Zurich

Teresa Margollese

Galerie Peter Kilchmann | Zahnradstrasse 21

Entering the gallery, one found the climate of the building on Limmatstrasse drastically different from what one would expect: Through a pair of humidifiers, water used to wash the bodies of corpses in Mexico’s metropolis was being atomized into superfine particles. The rinse water of the anonymous dead settled on the skin of the living and penetrated them when breathed in. More than just the humidity level was being altered. Unsettling social realities, normally excluded from the world of art, were permeating the atmosphere, hardly noticeable but nonetheless powerfully present. A work similar to this one had been shown at P.S. 1 in 2002. Vaporización, 2001, was a fog room with a strong visual presence, which in the Zurich piece, El agua de la Ciudad de México (Mexico City’s Water), 2002, was reduced to pure humidity—only to spark the imagination even further. Ultimately it wasn’t revulsion that created a sense of the uncanny but rather the idea of being unable to escape the dead because of this purified water of their last cleansing. They catch up to us, persecute us, like Banquo’s ghost in Macbeth.

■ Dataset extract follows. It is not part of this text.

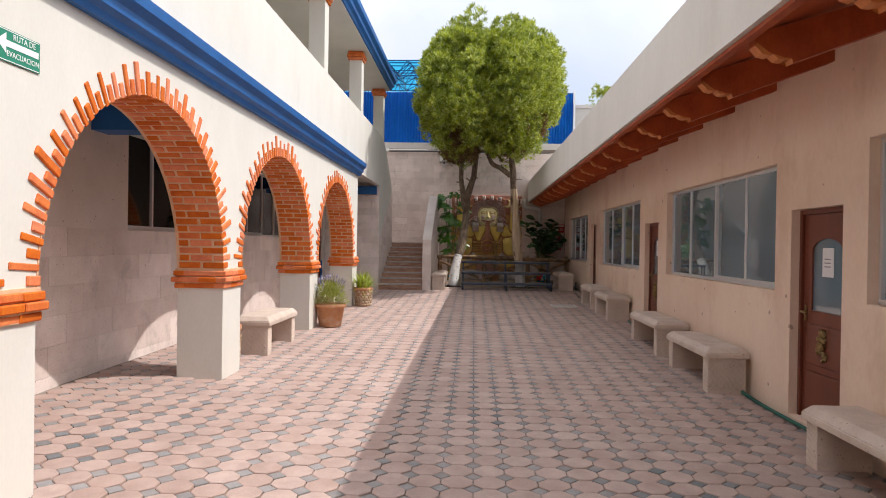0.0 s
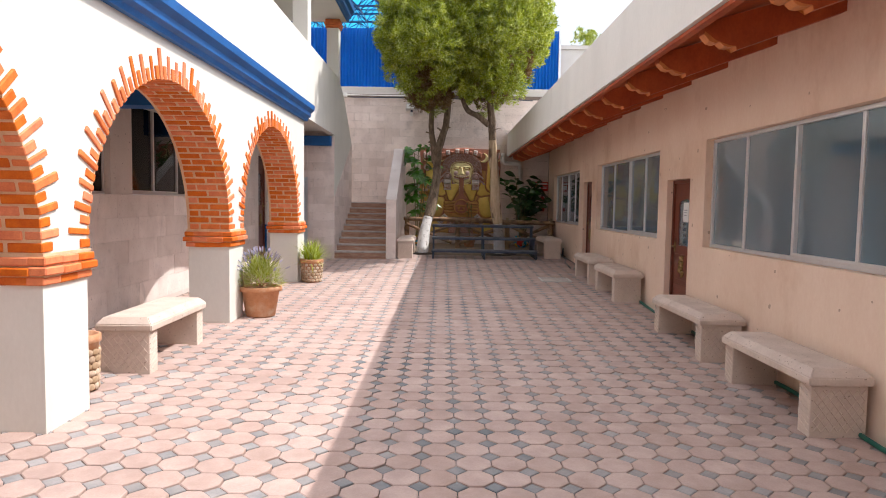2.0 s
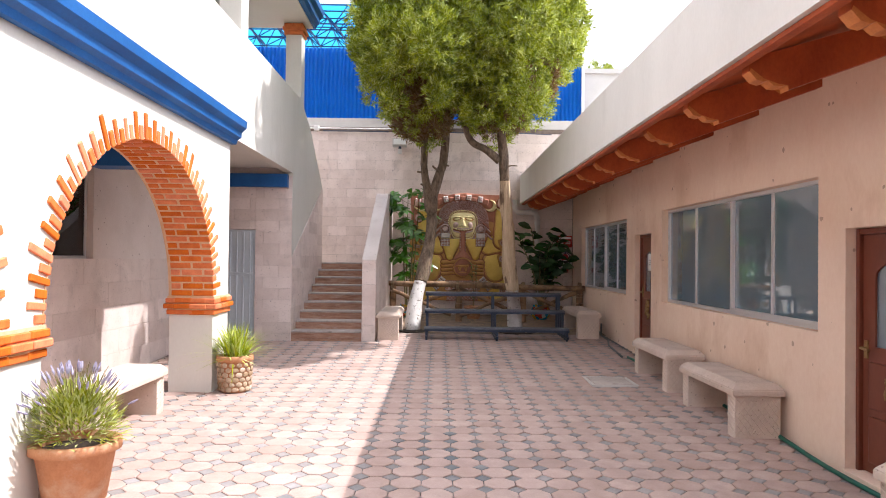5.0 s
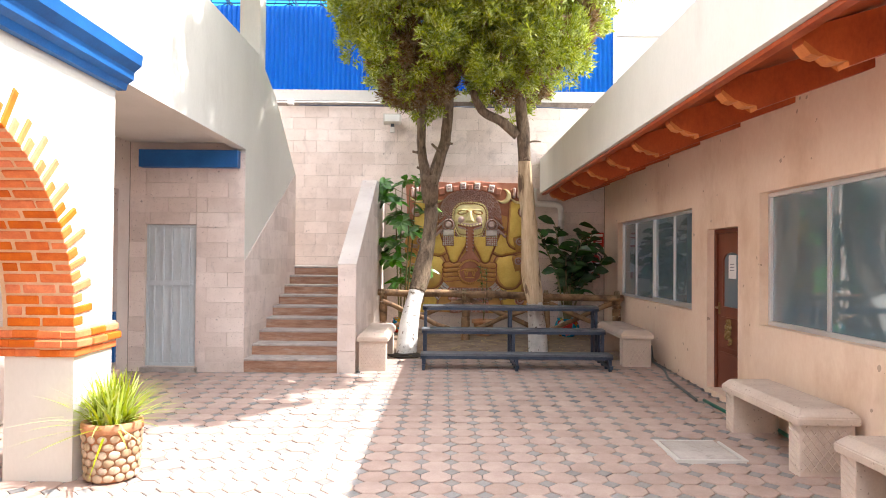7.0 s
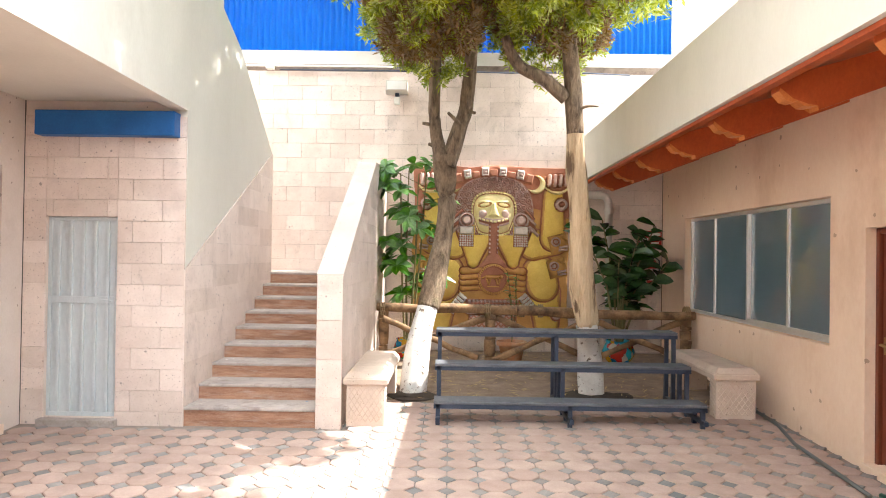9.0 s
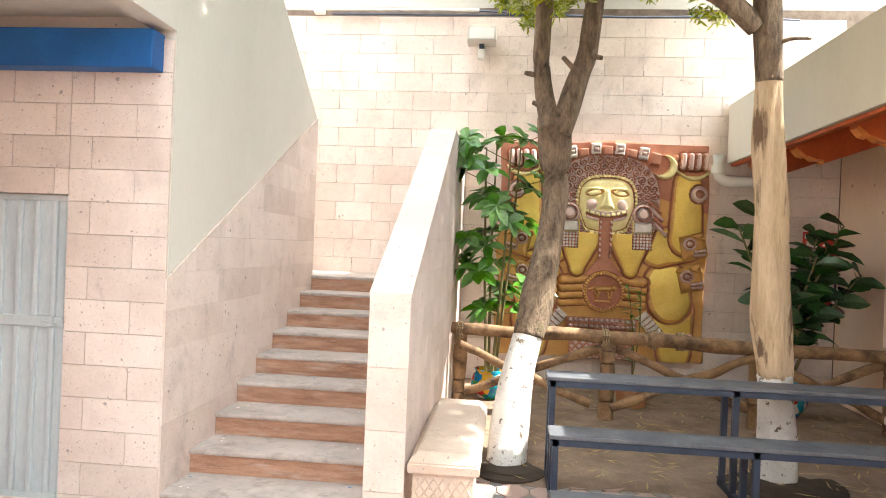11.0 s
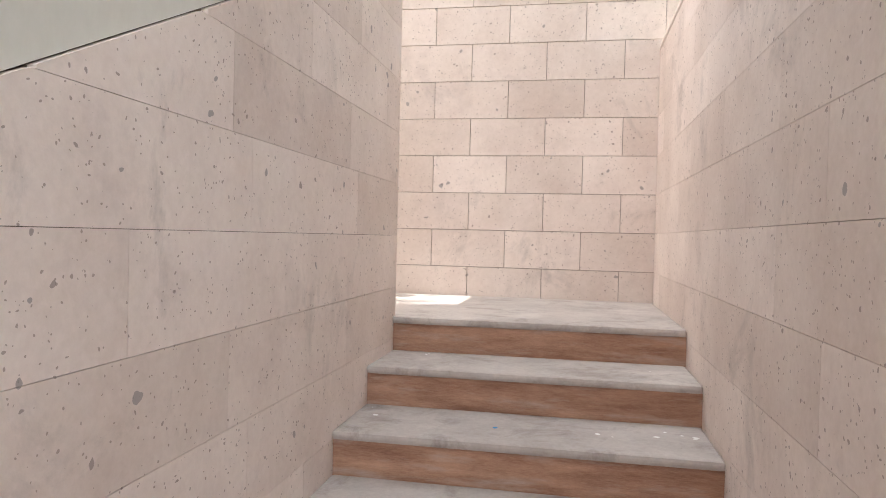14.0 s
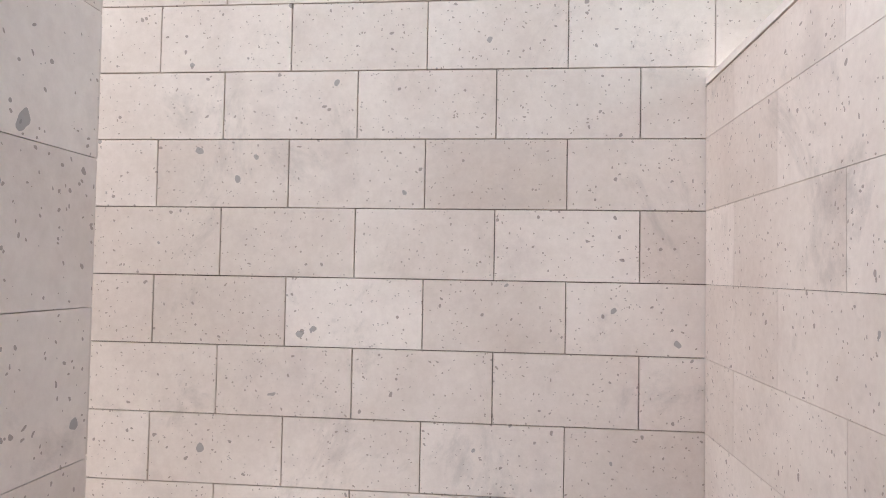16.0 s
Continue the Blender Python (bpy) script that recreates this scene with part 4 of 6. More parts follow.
M_SOIL = material("dark_soil", (0.03, 0.022, 0.016), (0.07, 0.05, 0.036), 9, 60, 0.95, bump=0.5)
M_PEBBLE = material("pebble", (0.32, 0.21, 0.12), (0.58, 0.45, 0.32), 6, 50, 0.7, bump=0.1, vary=0.2, island=True)


def leaves(name, mat, items, parent, label=""):
    """Many leaves as one mesh: items are (base, direction, length, width, droop)."""
    vs, fs = [], []
    for p, d, ln, wd, droop, *face in items:
        p, d = Vector(p), Vector(d).normalized()
        side = d.cross(Vector(face[0]) if face else Vector((0, 0, 1)))
        if side.length < 0.05:
            side = Vector((1, 0, 0))
        side.normalize()
        n = len(vs)
        for t, f in ((0, 0.12), (0.3, 0.85), (0.62, 1.0), (0.88, 0.5), (1.0, 0.02)):
            c = p + d * ln * t + Vector((0, 0, -droop * ln * t * t))
            up = side.cross(d) * (wd * 0.18 * f)
            vs.extend((c - side * wd * f / 2 + up, c, c + side * wd * f / 2 + up))
        for k in range(4):
            a = n + 3 * k
            fs.extend(((a, a + 1, a + 4, a + 3), (a + 1, a + 2, a + 5, a + 4)))
    me = bpy.data.meshes.new(name)
    me.from_pydata([tuple(v) for v in vs], [], fs)
    me.materials.append(mat)
    ob = new(name, me)
    ob.parent = parent
    return tagged(ob, label, kind="stuff")


def pot(parent, r0, r1, h, mat, rim=0.03):
    smooth(part("pot", lathe(bmesh.new(), [(r0 * 0.9, 0), (r0, 0.015), (r1 * 0.97, h - 0.07), (r1, h - 0.068), (r1 + rim, h - 0.06), (r1 + rim, h - 0.005), (r1 + rim - 0.01, h), (r1 - 0.02, h), (r1 - 0.03, h - 0.05), (0.001, h - 0.05)], 28), mat, parent))
    part("soil", lathe(bmesh.new(), [(r1 - 0.032, h - 0.049), (0.001, h - 0.03)], 20), M_SOIL, parent, "dark potting soil")


R = random.Random(11)
# lavender in terracotta
lv = thing("lavender_pot", -2.47, 11.72, gz(-2.47, 11.72), "terracotta pot with a round lavender bush against a pier", "potted plant")
pot(lv, 0.19, 0.25, 0.40, M_TERRACOTTA)
it = []
for k in range(1500):
    a, e = R.uniform(0, 6.28), R.uniform(-0.15, 1.35)
    d = Vector((math.cos(a) * math.cos(e), math.sin(a) * math.cos(e), math.sin(e)))
    q = R.uniform(0.45, 1.0)
    it.append((Vector((0, 0, 0.44)) + Vector((d.x * 0.29, d.y * 0.29, d.z * 0.33)) * q, d + Vector((R.uniform(-.5, .5), R.uniform(-.5, .5), R.uniform(0, .7))), R.uniform(0.06, 0.11), 0.014, 0.1))
leaves("leaves", M_LAVENDER, it, lv)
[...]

In Europe, Teresa Margolles’s macabre work might be associated with the materialcentric performance art of the Viennese Actionists. But such a comparison would miss the Mexican artist’s very different conceptual stance and approach to the public. While the actions of artists like Hermann Nitsch or Otto Muehl still follow a theatrical kind of dramaturgy, with Margolles all resemblance to stage and mise-en-scène falls away. The mist of corpse water lands on the skin of all visitors, and all find it hard to breathe. One’s own body is engaged; the physical and the mental are equally affected. Only through the absence of any representation and through the minimal means employed do images ultimately begin to come to mind.

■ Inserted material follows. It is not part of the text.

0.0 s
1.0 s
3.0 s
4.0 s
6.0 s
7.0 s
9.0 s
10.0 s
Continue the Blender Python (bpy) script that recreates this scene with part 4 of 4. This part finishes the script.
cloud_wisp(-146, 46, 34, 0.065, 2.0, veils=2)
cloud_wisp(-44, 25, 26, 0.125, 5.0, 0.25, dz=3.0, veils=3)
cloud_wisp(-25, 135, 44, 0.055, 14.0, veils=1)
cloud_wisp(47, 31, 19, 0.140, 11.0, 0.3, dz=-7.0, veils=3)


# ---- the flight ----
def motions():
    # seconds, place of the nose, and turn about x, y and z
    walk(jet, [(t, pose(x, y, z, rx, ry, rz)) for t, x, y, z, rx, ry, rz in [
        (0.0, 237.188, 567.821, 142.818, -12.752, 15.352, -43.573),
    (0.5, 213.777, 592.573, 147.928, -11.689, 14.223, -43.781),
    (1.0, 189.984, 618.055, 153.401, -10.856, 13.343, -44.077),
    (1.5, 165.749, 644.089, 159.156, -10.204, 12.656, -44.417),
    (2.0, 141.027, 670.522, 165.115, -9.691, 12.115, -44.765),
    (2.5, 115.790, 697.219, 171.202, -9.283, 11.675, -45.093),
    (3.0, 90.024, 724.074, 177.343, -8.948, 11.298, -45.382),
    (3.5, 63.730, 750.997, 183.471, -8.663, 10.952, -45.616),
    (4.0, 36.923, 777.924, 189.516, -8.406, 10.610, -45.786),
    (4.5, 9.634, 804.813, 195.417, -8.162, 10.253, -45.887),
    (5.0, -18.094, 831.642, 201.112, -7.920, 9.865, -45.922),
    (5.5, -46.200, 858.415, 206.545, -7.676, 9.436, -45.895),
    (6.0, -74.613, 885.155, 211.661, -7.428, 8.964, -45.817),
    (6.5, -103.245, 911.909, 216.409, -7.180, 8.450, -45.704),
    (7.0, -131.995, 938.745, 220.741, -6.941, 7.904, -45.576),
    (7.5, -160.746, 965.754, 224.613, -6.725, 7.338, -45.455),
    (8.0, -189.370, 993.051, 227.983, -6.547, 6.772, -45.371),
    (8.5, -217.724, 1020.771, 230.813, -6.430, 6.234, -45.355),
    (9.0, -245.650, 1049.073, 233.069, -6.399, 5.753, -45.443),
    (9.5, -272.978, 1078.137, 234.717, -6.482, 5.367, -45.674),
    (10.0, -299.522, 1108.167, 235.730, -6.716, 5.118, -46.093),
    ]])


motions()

Tarjetas para picar cocaina (Cards for Cutting Cocaine), 1997–99, a series of large-format documentary photos, shows drug consumers getting their materials ready. For this they use small pieces of plastic in the same format as credit cards, which Margolles had distributed on the street; these bore images of murdered drug couriers, dealers, and addicts. The image carrier thus becomes a gruesome informer against itself, and the image of death becomes deadly equipment.

The exhibition also included photographic documentation of the action Anden (Sidewalk), 1999: In the Colombian drug center of Cali, Margolles had over a hundred feet of sidewalk ripped out. Relatives and friends of drug-trade victims placed personal items of remembrance in the open grave, and then the sidewalk was repaved. The urban passage becomes an invisible site of remembrance and reflection. For all who know about it, what has been buried—and the act of burying it—cannot ever be forgotten.

Mexico City is one of those places where the social distances between the partial worlds of the global economy seem on the verge of collapse. Margolles punctures the aesthetic distance between social realities without entirely overcoming it. The victims of violent crimes are never voyeuristically presented, but their traces are still unavoidably present. Even the documentary photograph creates an only apparent distance from events. Margolles’s works function as an infective agent. Long after a visit to the gallery, breathing remains difficult, one’s skin remembering again and again.

Hans Rudolf Reust

Translated from German by Sara Ogger.